> _Aim_:
Set the listing down again in full, word for word, with the pictures left out.
═══ Material ═══
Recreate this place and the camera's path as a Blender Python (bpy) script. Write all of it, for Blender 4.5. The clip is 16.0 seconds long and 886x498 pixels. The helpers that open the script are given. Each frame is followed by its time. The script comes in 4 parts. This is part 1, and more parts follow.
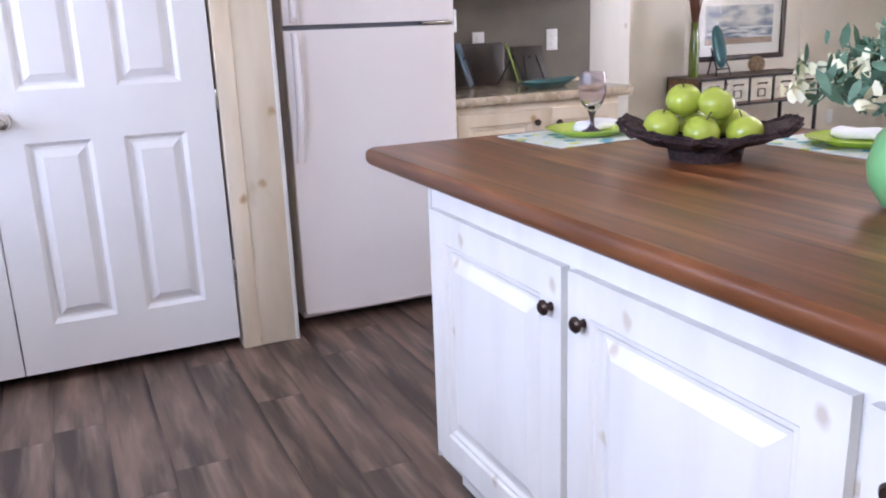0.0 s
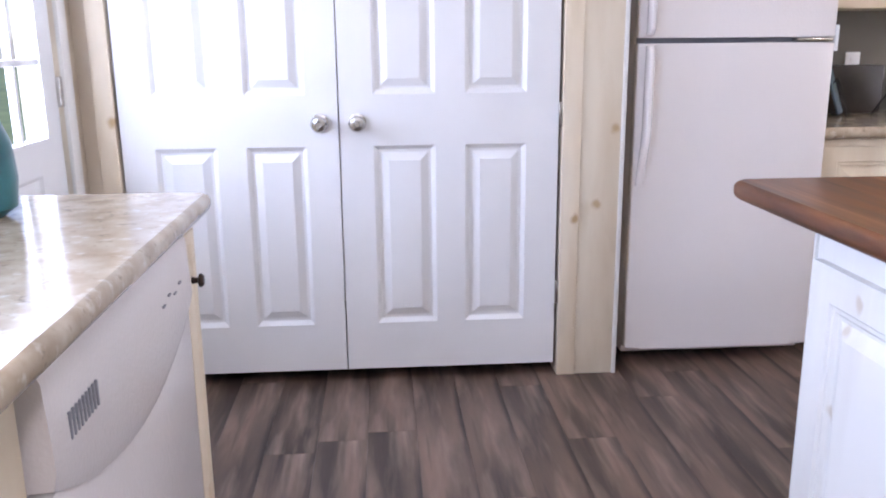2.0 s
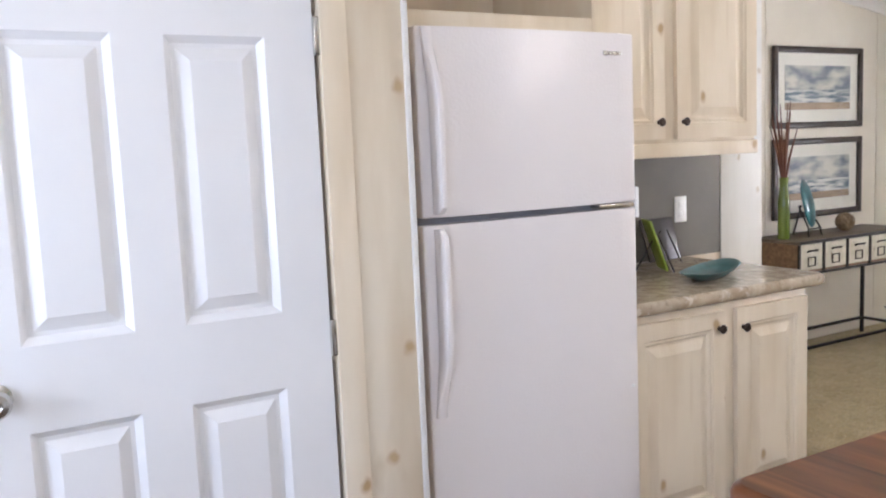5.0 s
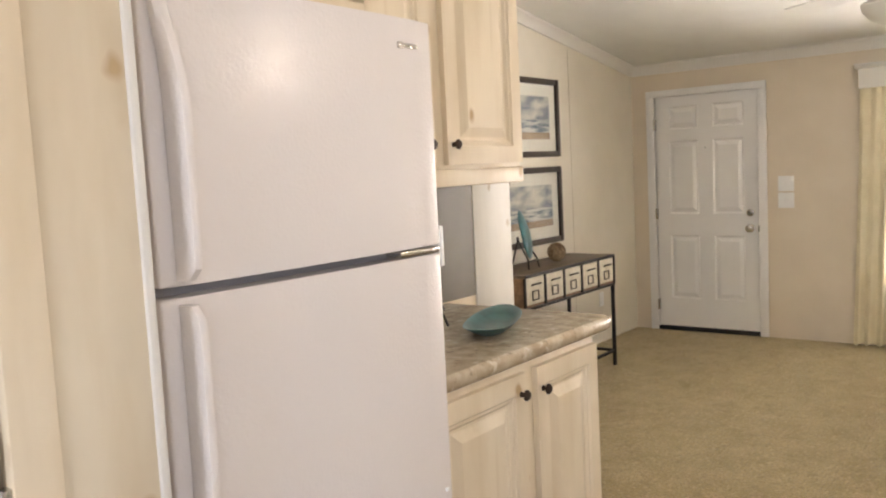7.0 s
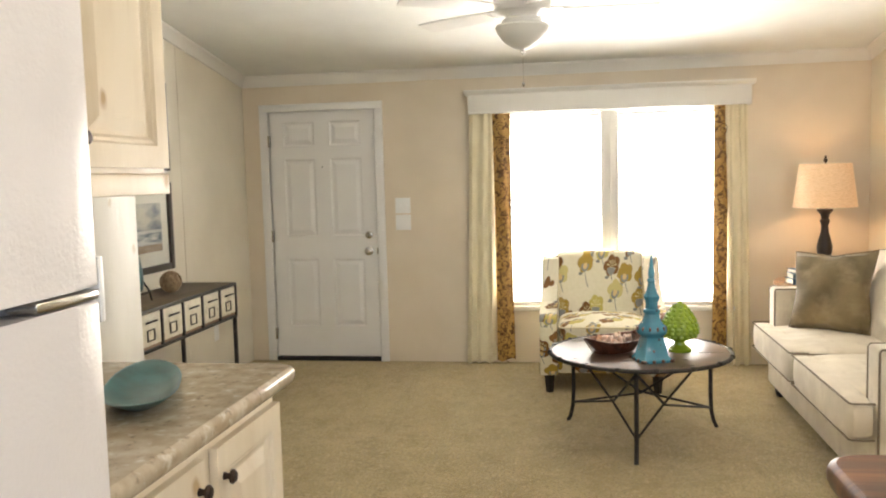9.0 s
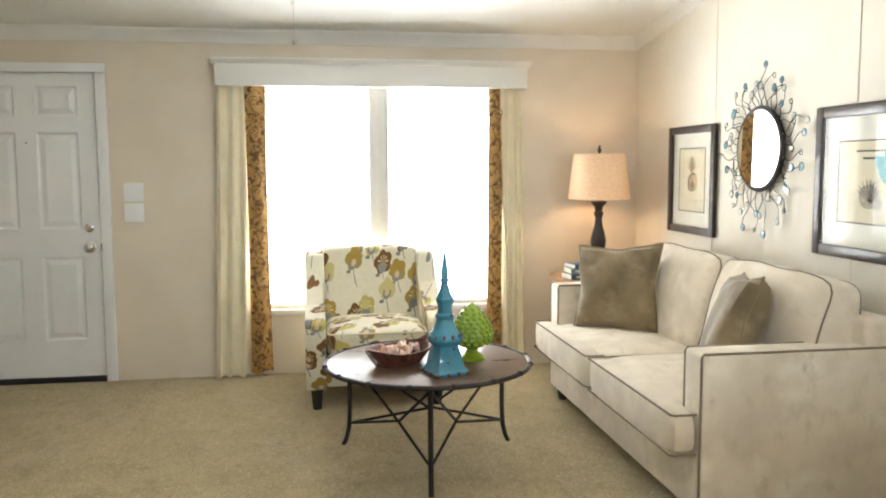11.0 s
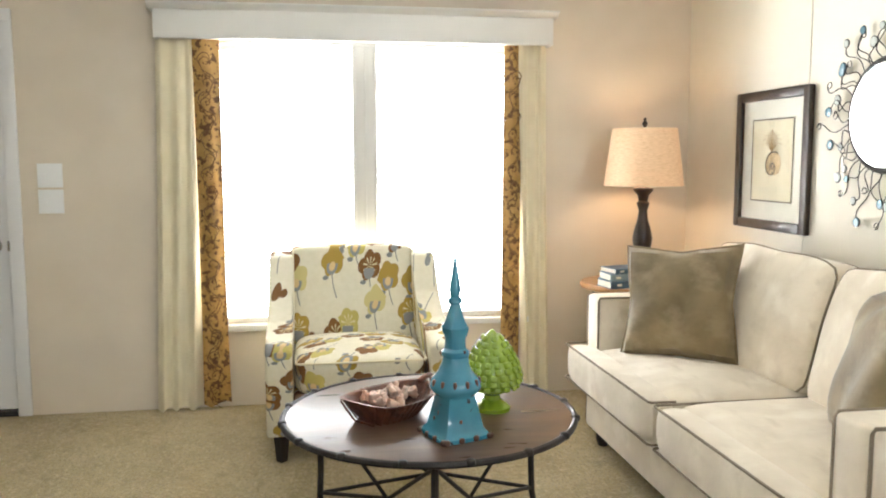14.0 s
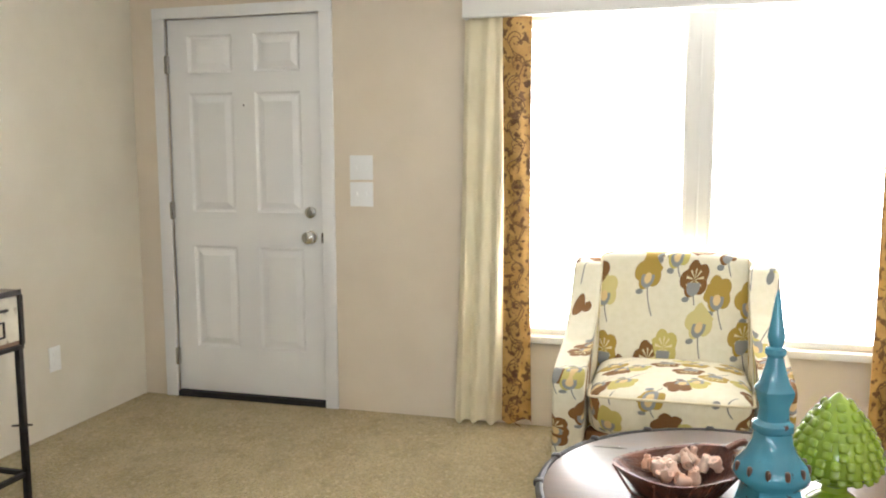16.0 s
═══
> _Exercise response_:
Recreate this place and the camera's path as a Blender Python (bpy) script. Write all of it, for Blender 4.5. The clip is 16.0 seconds long and 886x498 pixels. The helpers that open the script are given. Each frame is followed by its time. The script comes in 4 parts. This is part 1, and more parts follow.
0.0 s
2.0 s
5.0 s
7.0 s
9.0 s
11.0 s
14.0 s
16.0 s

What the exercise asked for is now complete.